== Written problem ==
Please find all lines in the data that hold the string "over" and copy them.

++++ Supplied material ++++

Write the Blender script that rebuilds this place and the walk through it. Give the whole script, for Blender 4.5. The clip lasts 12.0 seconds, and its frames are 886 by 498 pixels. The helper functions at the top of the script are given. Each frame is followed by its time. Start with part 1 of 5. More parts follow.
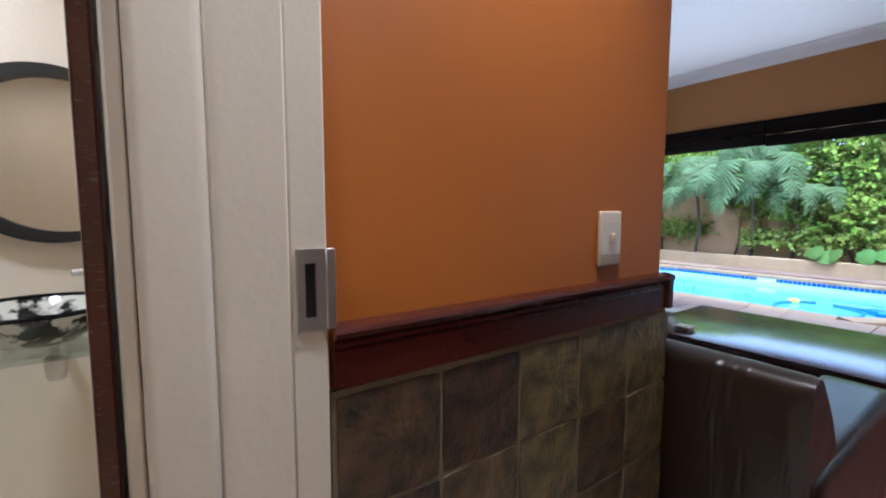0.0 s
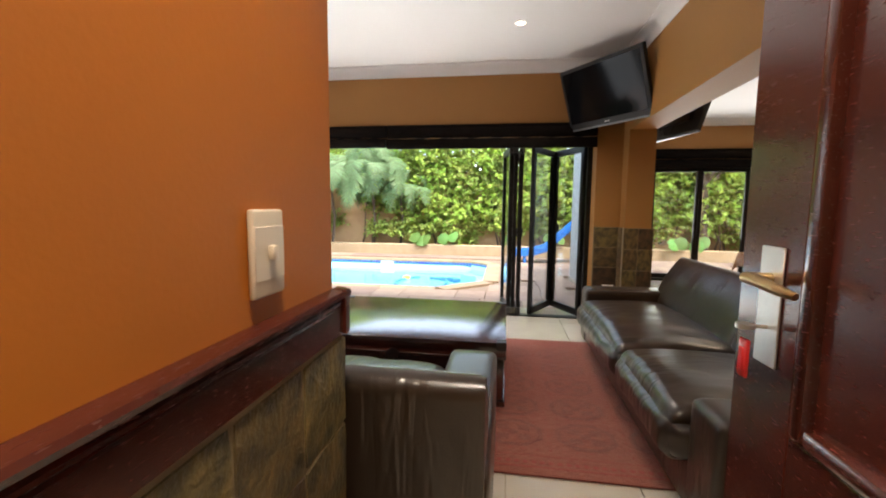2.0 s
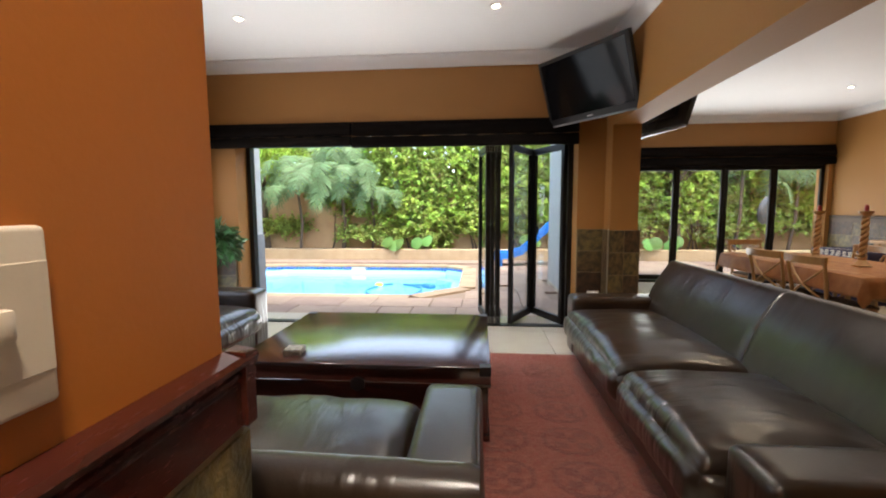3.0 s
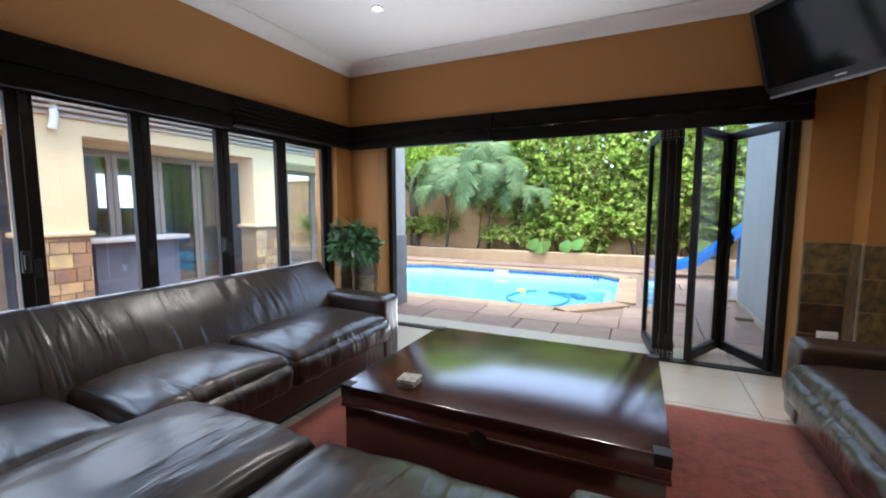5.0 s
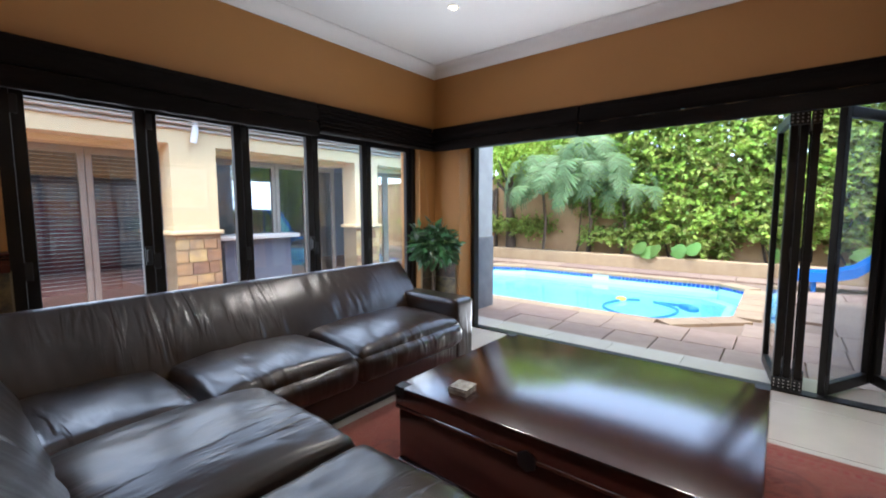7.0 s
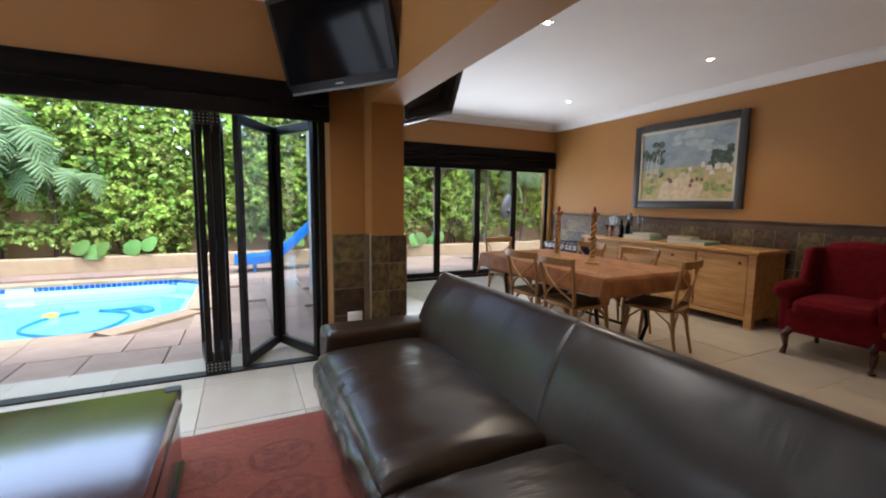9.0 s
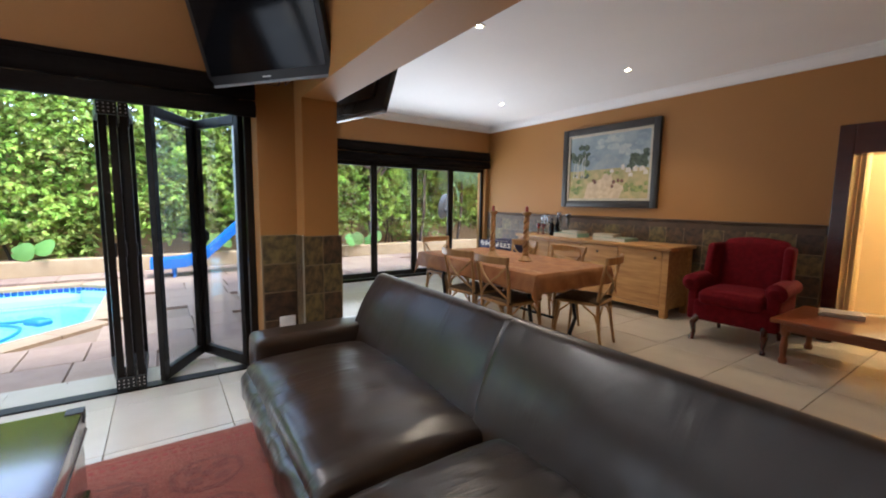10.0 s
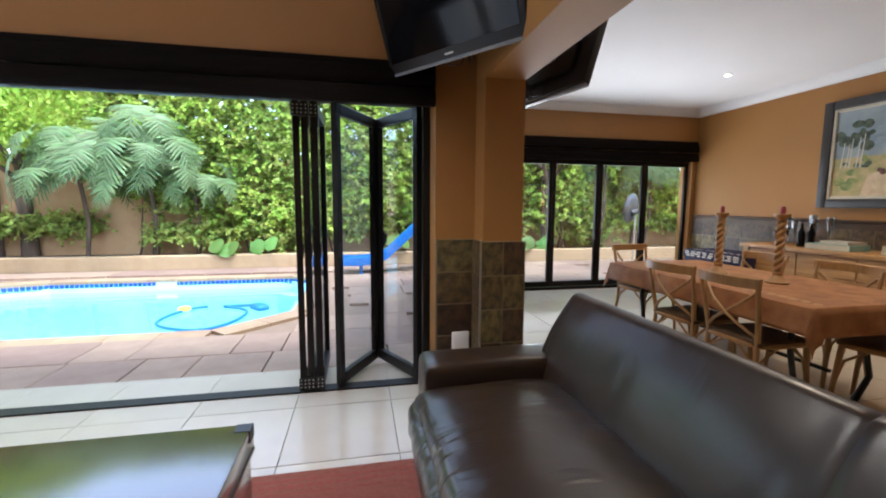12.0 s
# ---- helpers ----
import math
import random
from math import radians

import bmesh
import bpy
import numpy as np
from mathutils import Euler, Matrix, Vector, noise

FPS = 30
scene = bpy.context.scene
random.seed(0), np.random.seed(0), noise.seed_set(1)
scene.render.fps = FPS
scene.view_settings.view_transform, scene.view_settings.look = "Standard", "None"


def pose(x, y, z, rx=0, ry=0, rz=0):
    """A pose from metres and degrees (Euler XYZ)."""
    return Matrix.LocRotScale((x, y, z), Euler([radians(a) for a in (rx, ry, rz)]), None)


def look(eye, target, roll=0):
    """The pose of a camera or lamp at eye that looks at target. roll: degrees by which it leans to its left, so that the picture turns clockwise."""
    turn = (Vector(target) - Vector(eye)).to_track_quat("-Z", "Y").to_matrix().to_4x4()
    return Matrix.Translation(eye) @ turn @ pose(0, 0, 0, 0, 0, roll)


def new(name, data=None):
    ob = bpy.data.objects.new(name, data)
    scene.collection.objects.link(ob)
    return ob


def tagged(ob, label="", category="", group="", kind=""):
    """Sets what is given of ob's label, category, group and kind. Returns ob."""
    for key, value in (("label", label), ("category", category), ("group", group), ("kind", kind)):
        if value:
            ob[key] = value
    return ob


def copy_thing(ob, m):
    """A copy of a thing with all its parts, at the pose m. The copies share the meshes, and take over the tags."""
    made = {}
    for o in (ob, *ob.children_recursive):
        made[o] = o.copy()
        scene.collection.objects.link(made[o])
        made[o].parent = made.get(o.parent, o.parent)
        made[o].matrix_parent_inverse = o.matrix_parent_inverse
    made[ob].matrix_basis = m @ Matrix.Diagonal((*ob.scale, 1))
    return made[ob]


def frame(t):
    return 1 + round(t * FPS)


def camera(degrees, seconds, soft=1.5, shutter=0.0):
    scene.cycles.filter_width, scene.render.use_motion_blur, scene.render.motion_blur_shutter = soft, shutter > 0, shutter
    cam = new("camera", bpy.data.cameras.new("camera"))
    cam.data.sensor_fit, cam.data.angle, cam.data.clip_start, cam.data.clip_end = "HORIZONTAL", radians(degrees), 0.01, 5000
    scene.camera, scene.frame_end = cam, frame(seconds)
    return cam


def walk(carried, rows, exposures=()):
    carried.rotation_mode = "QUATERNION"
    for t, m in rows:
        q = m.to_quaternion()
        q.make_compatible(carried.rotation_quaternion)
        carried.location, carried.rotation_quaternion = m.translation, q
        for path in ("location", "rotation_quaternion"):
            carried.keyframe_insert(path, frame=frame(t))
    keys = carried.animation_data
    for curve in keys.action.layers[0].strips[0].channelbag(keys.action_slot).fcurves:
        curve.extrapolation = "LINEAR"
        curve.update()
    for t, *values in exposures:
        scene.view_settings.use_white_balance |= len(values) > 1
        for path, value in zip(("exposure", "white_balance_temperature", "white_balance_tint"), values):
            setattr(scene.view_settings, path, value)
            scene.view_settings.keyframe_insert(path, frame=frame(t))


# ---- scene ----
cam = camera(93.5, 12.0, soft=2.0)
PATH = [
    (0, (2.11, 0.532, 1.278), (3.253, 2.164, 1.103), 0.1),
    (0.5, (2.145, 0.577, 1.276), (3.652, 1.881, 1.11), -0.2),
    (1, (2.195, 0.698, 1.288), (3.954, 1.63, 1.089), 0.3),
    (1.5, (2.273, 0.76, 1.284), (4.177, 1.337, 1.083), 0.5),
    (2, (2.471, 0.796, 1.289), (4.44, 1.088, 1.088), 0.6),
    (2.5, (2.662, 0.82, 1.294), (4.646, 0.978, 1.096), 0.5),
    (2.7, (2.741, 0.831, 1.291), (4.726, 0.981, 1.1), 0.0),
    (4.3, (3.278, 0.851, 1.313), (5.202, 1.36, 1.117), -0.1),
    (4.5, (3.334, 0.871, 1.315), (5.231, 1.474, 1.123), -0.0),
    (5, (3.428, 0.918, 1.326), (5.232, 1.759, 1.133), -0.0),
    (5.5, (3.486, 0.924, 1.327), (5.174, 1.979, 1.136), -0.1),
    (6, (3.514, 0.889, 1.335), (5.09, 2.106, 1.143), -0.2),
    (6.5, (3.556, 0.868, 1.327), (5.061, 2.172, 1.137), -0.3),
    (6.7, (3.577, 0.834, 1.324), (5.069, 2.154, 1.138), -0.2),
    (8.5, (3.891, 0.505, 1.328), (5.841, 0.114, 1.115), 0.4),
    (9, (3.886, 0.458, 1.343), (5.68, -0.399, 1.124), 0.6),
    (9.5, (3.877, 0.441, 1.336), (5.568, -0.605, 1.12), 0.5),
    (10, (3.886, 0.444, 1.352), (5.534, -0.668, 1.13), 0.7),
    (10.5, (3.914, 0.456, 1.334), (5.58, -0.631, 1.12), 0.5),
    (11, (4.017, 0.449, 1.327), (5.753, -0.52, 1.112), 0.6),
    (11.5, (4.198, 0.376, 1.352), (6.045, -0.358, 1.127), 0.6),
    (12, (4.496, 0.339, 1.322), (6.446, -0.056, 1.109), 0.3),
]
EXPOSURES = [(0, 2.25, 4850, 10), (0.8, 2.35, 5400, 10), (1.5, 2.78, 6500, 10), (2.5, 2.7, 6400, 10), (4.5, 2.42, 5750, 10), (6.5, 2.46, 5600, 10), (8.5, 2.5, 5600, 10), (10.0, 2.68, 5550, 10), (11.4, 2.78, 5550, 10), (12, 2.55, 5600, 10)]
walk(cam, [(t, look(eye, target, roll)) for t, eye, target, roll in PATH], EXPOSURES)

# ---- world and light ----
world = bpy.data.worlds.new("world")
scene.world = world
world.use_nodes = True
wn = world.node_tree
sky = wn.nodes.new("ShaderNodeTexSky")
sky.sky_type, sky.sun_disc = "NISHITA", False
sky.sun_elevation, sky.sun_rotation = radians(58), radians(250)
sky.air_density, sky.dust_density = 1.0, 1.5
# thin bright cloud over the whole sky
haze = wn.nodes.new("ShaderNodeMixRGB")
haze.blend_type = "ADD"
haze.inputs[0].default_value = 1.0
haze.inputs[2].default_value = (2.6, 2.75, 2.9, 1)
wn.links.new(sky.outputs[0], haze.inputs[1])
wn.links.new(haze.outputs[0], wn.nodes["Background"].inputs[0])
wn.nodes["Background"].inputs[1].default_value = 0.115


def lamp(name, kind, m, power, colour, **more):
    data = bpy.data.lights.new(name, kind)
    data.energy, data.color = power, colour
    if kind == "SUN":
        data.angle = more["angle"]
    if kind == "AREA":
        data.shape, data.size, data.size_y = "RECTANGLE", more["size"], more["size_y"]
        data.spread = more["spread"]
    if kind == "SPOT":
        data.spot_size, data.spot_blend, data.shadow_soft_size = more["cone"], 0.75, 0.12
    if kind == "POINT":
        data.shadow_soft_size = more["radius"]
    ob = new(name, data)
    ob.matrix_world = m
    return ob


lamp("sun", "SUN", look((0, -8, 22), (6, 0, 0)), 1.0, (1, 0.95, 0.87), angle=radians(12))
# added fill lamps at the glazed openings stand in for daylight off sky and paving
lamp("fill_north", "AREA", look((5.4, 4.12, 1.1), (5.4, 0, 2.5)), 7.5, (0.95, 0.97, 1), size=3.0, size_y=1.7, spread=radians(180))
lamp("fill_east", "AREA", look((7.12, 2.0, 0.3), (5.3, 2.0, 2.84)), 4.5, (1, 0.97, 0.92), size=2.4, size_y=0.5, spread=radians(110))
lamp("fill_dining", "AREA", look((10.72, -3.0, 1.0), (7.6, -3.0, 3.4)), 13, (1, 0.98, 0.95), size=3.8, size_y=1.8, spread=radians(130))

# ---- materials ----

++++

== Written solution ==
    """A copy of a thing with all its parts, at the pose m. The copies share the meshes, and take over the tags."""
# thin bright cloud over the whole sky